Assume that a sample has been received from the NCSU reactor that contains a single radioactive isotope that decays with a half-life of a few hours. Using a suitable detector capable of counting the gamma radiation from the sample, the following measurements were made:
An initial measurement is made for ten minutes, followed by 30 additional 10-minute measurements at 2-hour intervals. The sample is then removed from the room and a background count is taken with the same detector under the same conditions, this time for 1 hour to improve the statistical accuracy of the measurement.
A sample data set for you to analyze inside an Excel document is provided in the users folder on the lab computers. It is called template.xls. Copy it to a different name. To avoid having the numbers change whenever Excel recalculates, select the data values (C17:C47), copy them and paste special onto the same location as ‘values only.’
1) Determine the uncertainty in each individual measurement and in the background measurement.
2) Use the appropriate method of error propagation to assign an uncertainty to each data point after subtraction of the background.
3) Use a weighted least squares analysis of the corrected data to determine:
a) The mean life of the radioactivity and its uncertainty.
b) The initial activity and its associated uncertainty.
4) Based on the least squares analysis:
a) Calculate a reduced c2 for the least squares fit, comment.
b) Find the probability that the reduced c2 for another dataset having the same distribution would exceed your reduced c2. Use the appropriate table in Bevington and comment on the value.
5) Suppose a NIST reference reported a lifetime for the same isotope you analyzed as: t = 19.25 ± 0.15
hrs. Use the following questions based on the 3 points above to help guide your explanation for the
analysis of your set of radioactive decay data.
a) Which measurement is more precise (yours or the value from NIST)? Why?
b) Does your measurement agree with this expected lifetime? What level of confidence do you have in this comparison?

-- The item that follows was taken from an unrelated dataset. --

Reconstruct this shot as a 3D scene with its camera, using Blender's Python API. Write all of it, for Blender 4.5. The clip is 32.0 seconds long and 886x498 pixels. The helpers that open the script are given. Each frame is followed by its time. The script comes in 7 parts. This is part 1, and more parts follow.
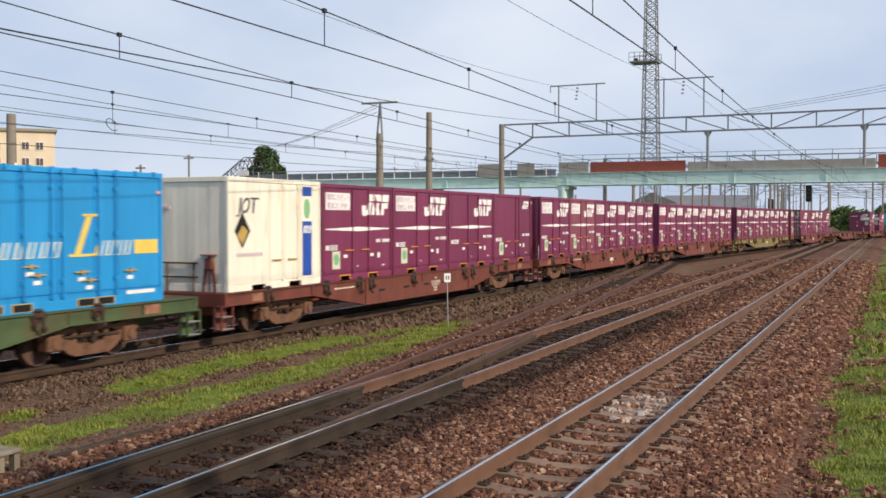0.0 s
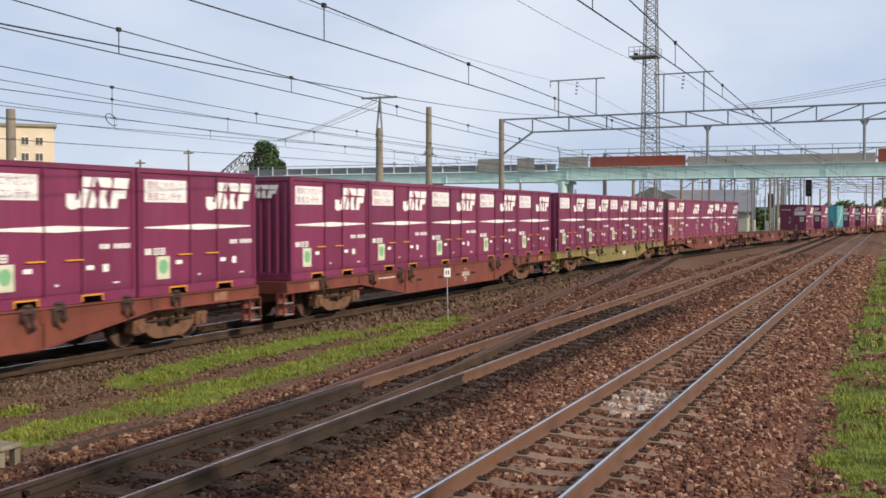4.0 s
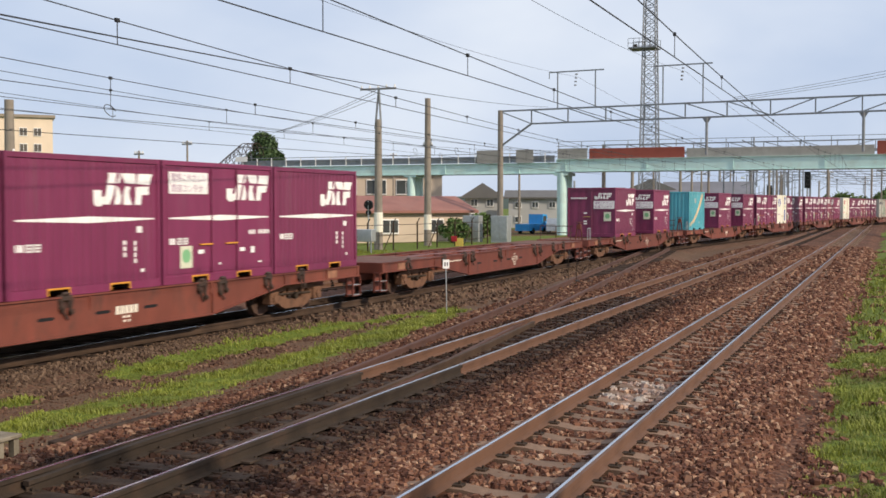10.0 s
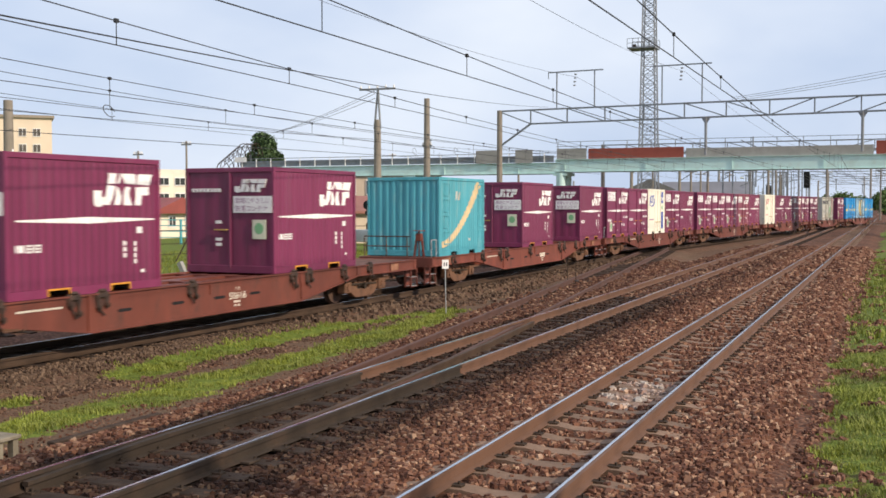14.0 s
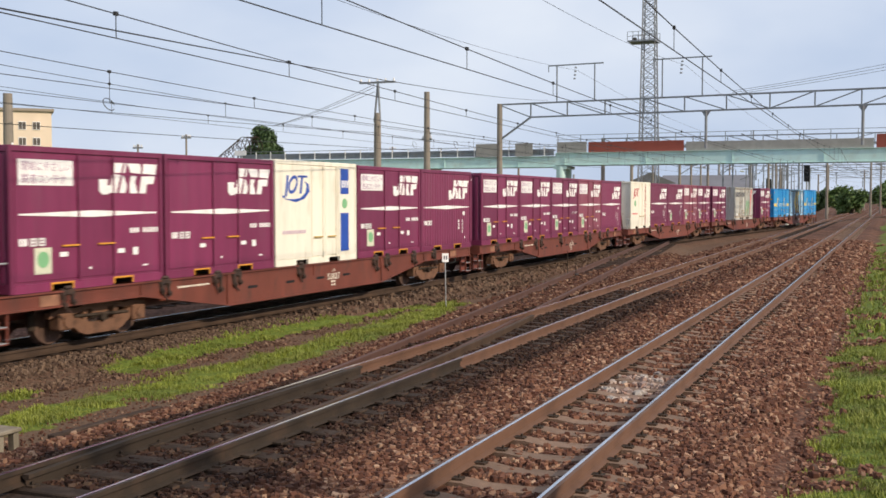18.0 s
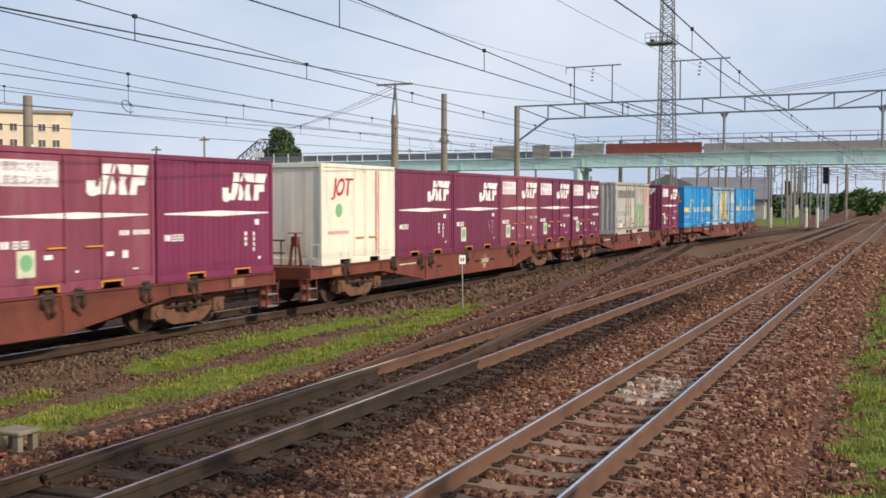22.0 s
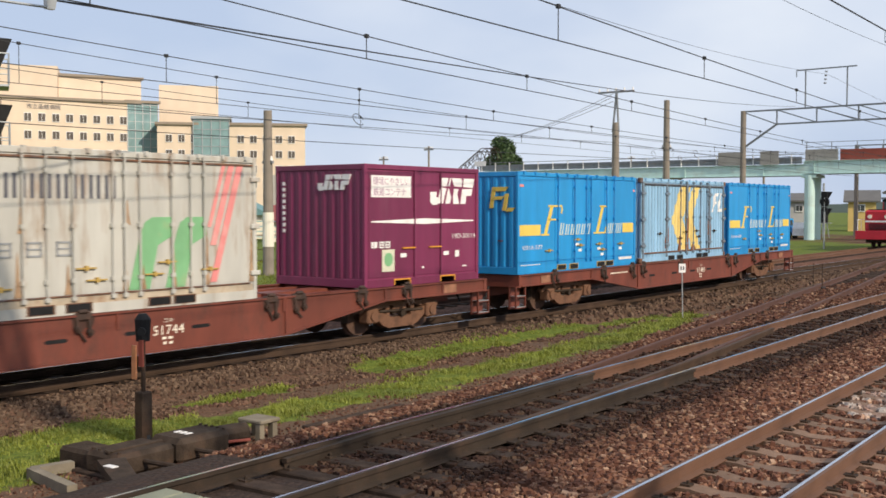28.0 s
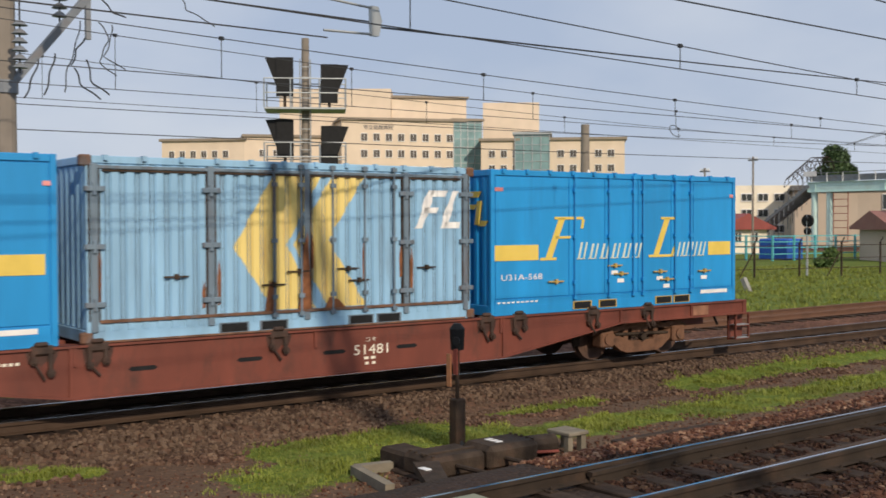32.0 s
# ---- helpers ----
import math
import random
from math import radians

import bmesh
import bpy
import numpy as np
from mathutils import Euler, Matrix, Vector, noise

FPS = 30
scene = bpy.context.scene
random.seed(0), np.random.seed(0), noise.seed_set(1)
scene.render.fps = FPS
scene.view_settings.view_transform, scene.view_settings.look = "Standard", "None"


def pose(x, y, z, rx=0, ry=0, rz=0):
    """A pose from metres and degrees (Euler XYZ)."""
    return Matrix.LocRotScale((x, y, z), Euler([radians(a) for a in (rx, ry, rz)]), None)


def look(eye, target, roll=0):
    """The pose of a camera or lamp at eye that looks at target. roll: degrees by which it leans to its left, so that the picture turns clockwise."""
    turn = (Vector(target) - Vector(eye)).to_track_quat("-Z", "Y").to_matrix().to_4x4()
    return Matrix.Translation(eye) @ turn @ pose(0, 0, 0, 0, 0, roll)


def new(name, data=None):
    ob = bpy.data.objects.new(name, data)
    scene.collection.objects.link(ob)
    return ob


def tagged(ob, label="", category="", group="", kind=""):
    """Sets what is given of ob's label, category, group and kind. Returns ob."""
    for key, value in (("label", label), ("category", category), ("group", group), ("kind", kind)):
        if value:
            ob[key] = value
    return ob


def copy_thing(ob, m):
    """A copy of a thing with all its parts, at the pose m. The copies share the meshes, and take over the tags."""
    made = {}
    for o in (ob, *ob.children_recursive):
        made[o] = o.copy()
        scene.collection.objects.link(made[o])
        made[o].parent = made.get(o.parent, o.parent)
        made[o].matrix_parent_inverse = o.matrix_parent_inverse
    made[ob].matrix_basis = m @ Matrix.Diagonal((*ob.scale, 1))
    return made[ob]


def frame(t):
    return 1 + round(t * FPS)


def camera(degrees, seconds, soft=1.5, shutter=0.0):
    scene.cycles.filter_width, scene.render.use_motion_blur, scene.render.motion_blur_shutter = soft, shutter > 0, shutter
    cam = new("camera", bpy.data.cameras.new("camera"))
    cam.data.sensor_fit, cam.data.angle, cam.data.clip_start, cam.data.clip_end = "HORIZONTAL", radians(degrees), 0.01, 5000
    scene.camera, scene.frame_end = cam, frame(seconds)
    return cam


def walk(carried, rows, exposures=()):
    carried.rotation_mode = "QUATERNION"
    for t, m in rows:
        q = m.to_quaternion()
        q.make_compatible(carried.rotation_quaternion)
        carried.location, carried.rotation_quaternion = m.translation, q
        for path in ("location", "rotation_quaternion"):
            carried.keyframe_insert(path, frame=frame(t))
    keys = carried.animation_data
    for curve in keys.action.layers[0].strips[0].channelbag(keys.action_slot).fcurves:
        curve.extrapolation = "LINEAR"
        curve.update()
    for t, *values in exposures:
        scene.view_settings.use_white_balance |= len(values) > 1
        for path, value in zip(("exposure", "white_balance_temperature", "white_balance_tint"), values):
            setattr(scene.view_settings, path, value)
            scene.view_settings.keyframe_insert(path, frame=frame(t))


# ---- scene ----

c) If greater precision is required for your measurement, what suggestions do you make to reduce the error in the lifetime measurement?
The template.xls worksheet also includes aids to help you complete the task in a timely manner. For comparison purposes only (since it is actually the wrong treatment with unequal errors), a fit using unweighted least squares also appears on the spreadsheet. You should comment qualitatively on how the weighting properly accounts for the errors by examining the respective plots.
Write a brief, yet thorough, report that includes all equations used, the original and calculated data, uncertainties, the results from the least squares analysis (including uncertainties in the fit parameters), the quantities listed above, and a plot that shows the fit to the data (include error bars). The report should address all the numbered points above, but should not have number, answer … format. Rather, it should be written as one coherent textual report with an introduction, methods, results (here is where the figure and caption go), discussion, conclusions, and references sections. Equations, tables and formulae should be included in the text as appropriate. Write the report on the analysis rather than the experiment (i.e. the methods are the error propagation, etc. procedures, and the discussion is of the fit values, reduced c2, etc. and your interpretations of them). Each student should complete the assignment individually and may submit it to the instructor for revisions as many times as desired before the final due date listed on the course syllabus.
Remember to keep the "big picture" in mind when you write your conclusion for this assignment. The reasons for spending all the effort to determine the error in a measurement are to:
1) Properly convey the precision of the measured value.
2) Facilitate comparison with theoretical or other experimental values.
3) Determine the primary source of error so that future measurements can be made more precisely.
 Bevington, P.R. and D. K. Robinson, Data Reduction and Error Analysis for the Physical Sciences, McGraw-Hill, New York (1992).